Sports Editor Anna Grearson had met Bello at the gym while he was home for a few days out of his 13-month stint. His daughter Sarah plays for Spaulding High School girls basketball, and has appeared in The Times Argus this season a few times. He talked to Grearson about how much he enjoyed following the newspaper’s high school sports coverage while he was overseas.
Hence, my urge to exploit. Problem is, after our conversation, I was overcome with guilt. I did not feel it was right to promote a local man who does so much for his country, community and family from the other side of the globe. Instead, he inspired me and reminded me how important the roles we all play are to community- building.
This past week, Bello sent me an email, just saying hello and thanking me for the time to talk. It had, somehow, inspired him, too.
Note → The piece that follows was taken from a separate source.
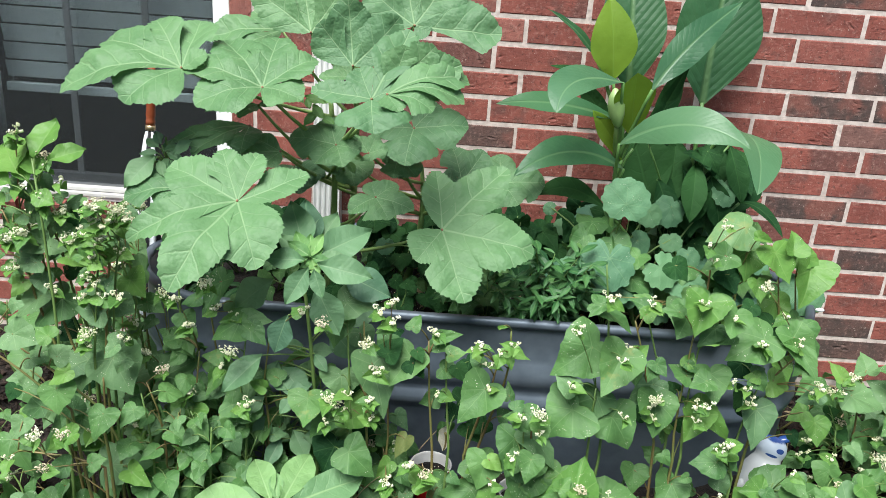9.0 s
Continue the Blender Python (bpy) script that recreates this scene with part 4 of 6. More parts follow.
buckwheat_on([(-1.583, -0.885, 0.671), (-1.597, -0.885, 0.596), (-1.616, -0.885, 0.428), (-1.618, -0.885, 0.275), (-1.618, -0.885, 0.000)], [
    (-1.612, -0.878, 0.732, -1.597, -0.865, 0.750, 4, 1.03, 1),
    (-1.602, -0.895, 0.676, -1.572, -0.907, 0.661, -9, 1.03, 1),
    (-1.617, -0.891, 0.528, -1.672, -0.889, 0.530, -6, 1.13, 4),
    (-1.608, -0.889, 0.581, -1.649, -0.900, 0.567, 2, 0.93, 4),
    (-1.637, -0.840, 0.492, -1.615, -0.862, 0.464, 14, 1.03, 4),
    (-1.588, -0.903, 0.643, -1.608, -0.888, 0.662, -1, 1.03, 1),
    (-1.573, -0.948, 0.604, -1.566, -0.932, 0.624, 7, 1.03, 4)], [
    (-1.588, -0.960, 0.694, 2),
    (-1.579, -0.960, 0.768, 0),
    (-1.579, -0.960, 0.769, 0),
    (-1.586, -0.960, 0.675, 2),
    (-1.589, -0.960, 0.620, 0),
    (-1.572, -0.960, 0.736, 0)])
buckwheat_on([(-1.576, -0.870, 0.671), (-1.589, -0.870, 0.596), (-1.608, -0.870, 0.428), (-1.610, -0.870, 0.275), (-1.615, -0.870, 0.000)], [
    (-1.589, -0.892, 0.681, -1.616, -0.912, 0.656, 1, 1.03, 0),
    (-1.626, -0.901, 0.195, -1.624, -0.916, 0.176, -7, 1.24, 1),
    (-1.584, -0.917, 0.480, -1.563, -0.904, 0.497, -2, 1.03, 4),
    (-1.602, -0.886, 0.420, -1.553, -0.931, 0.363, 12, 1.30, 4),
    (-1.606, -0.927, 0.190, -1.526, -0.917, 0.202, 2, 1.24, 4),
    (-1.568, -0.947, 0.482, -1.587, -0.963, 0.462, 1, 1.03, 4),
    (-1.600, -0.845, 0.523, -1.562, -0.854, 0.512, -3, 1.24, 4),
    (-1.564, -0.921, 0.438, -1.579, -0.939, 0.416, -2, 1.03, 4)], [
    (-1.570, -0.960, 0.709, 2),
    (-1.570, -0.960, 0.708, 2),
    (-1.566, -0.960, 0.735, 0),
    (-1.577, -0.960, 0.596, 2),
    (-1.546, -0.960, 0.596, 0),
    (-1.543, -0.960, 0.510, 0)])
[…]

When I told him about how I was struggling with the dilemma of deliberately exploiting his cross-the-globe reading of The Times Argus (and the Freeps and VtDigger, by the way) to stay connected with his hometown life, he again took the long view to say what my conscience had been gnawing on for weeks.
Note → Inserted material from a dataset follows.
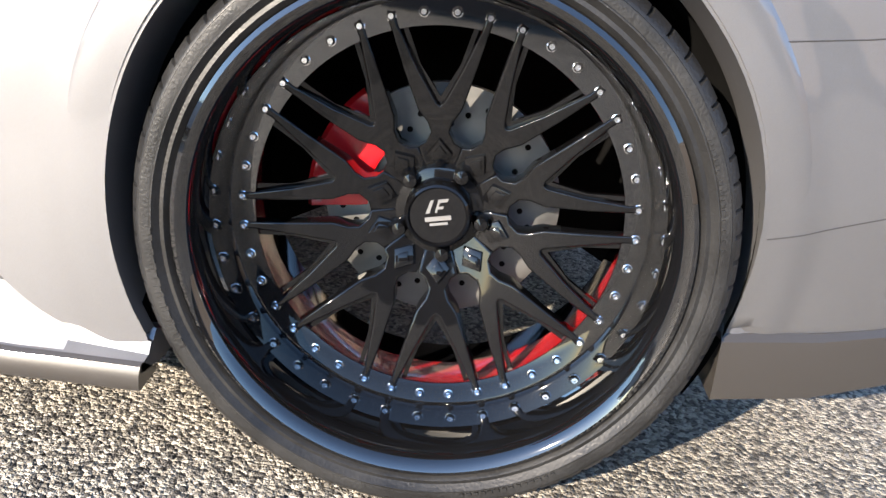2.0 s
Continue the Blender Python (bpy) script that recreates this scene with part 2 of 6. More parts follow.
def revolve(bm, profile, steps, centre=(0, 0, 0), arc=360.0, start=0.0, dip=None):
    """Turns a profile of (x, r) about the x axis through centre. dip(i, k, r) may alter r."""
    rows = []
    for k in range(steps if arc >= 360 else steps + 1):
        a = radians(start + arc * k / steps)
        row = []
        for i, (x, r) in enumerate(profile):
            q = dip(i, k, r) if dip else r
            row.append((centre[0] + x, centre[1] + q * math.cos(a), centre[2] + q * math.sin(a)))
        rows.append(row)
    if arc >= 360:
        vs = [[bm.verts.new(p) for p in row] for row in rows]
        for k in range(len(vs)):
            a, b = vs[k], vs[(k + 1) % len(vs)]
            for i in range(len(a) - 1):
                bm.faces.new((a[i], a[i + 1], b[i + 1], b[i]))
    else:
        grid(bm, rows)
    return bm


def tube(bm, path, r, sides=8, closed=False):
    """A round bar along points."""
    pts = [Vector(p) for p in path]
    rows = []
    for i, p in enumerate(pts):
        a = pts[i - 1] if (i or closed) else p
        b = pts[(i + 1) % len(pts)] if (i < len(pts) - 1 or closed) else p
        t = (b - a).normalized()
        s = t.cross(Vector((0, 0, 1)))
        s = (s if s.length > 0.05 else t.cross(Vector((1, 0, 0)))).normalized()
        u = s.cross(t).normalized()
        rr = r[i] if isinstance(r, (list, tuple)) else r
        rows.append([p + rr * (math.cos(2 * math.pi * k / sides) * s + math.sin(2 * math.pi * k / sides) * u) for k in range(sides)])
    if closed:
        rows.append(rows[0])
        grid(bm, rows, closed=True)
        bmesh.ops.remove_doubles(bm, verts=bm.verts, dist=1e-6)
    else:
        grid(bm, rows, closed=True, cap=True)
    return bm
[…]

Technology has made the world as small as email, as accessible as Skype. Bello talks to his family via Skype each Sunday before church. They email daily, and he has even been known to advise his wife about something he read in the online version of the newspaper (before she was even awake). That included finding a picture of daughter Sarah making a drive during a game in a photo taken by our own Jeb Wallace-Brodeur. The proud dad couldn’t show enough soldiers in Afghanistan to contain his pride.
To my concern, Bello wrote, “Soldiers and deployed civilians stay connected to their hometown through the Internet accessing their hometown newspaper. Additionally, those who move away from Vermont to other parts of the country and other parts of the world also use the Internet to read their hometown newspaper in order to stay connected to their roots.”
He went on: “I can tell you that many soldiers and many of my civilian colleagues here access the Internet to view their hometown newspaper to stay connected to events... It is mandatory daily reading for most.”
Long gone are the days of care packages arriving with copies of old newspapers. The days of handwritten letters have been replaced with emails. Facebook and Twitter offer new vehicles for keeping in touch. Information is instant — even 7,000 miles away.
“It means we are connected in ways that make a difference... We can continue to be where we need to be, know what we need to know, and even see what we need to see,” he told me.
The Department of Defense and the U.S. Army make sure soldiers get the access to home, through banks of computers, Smartphones and more, he said.
For Bello, on the frontlines, information is crucial, whether it’s troop movements or a police blotter mention of robberies in his neighborhood in recent days. If he knows, he can act — and make a difference — even so far away.
Lou Bello is making that difference.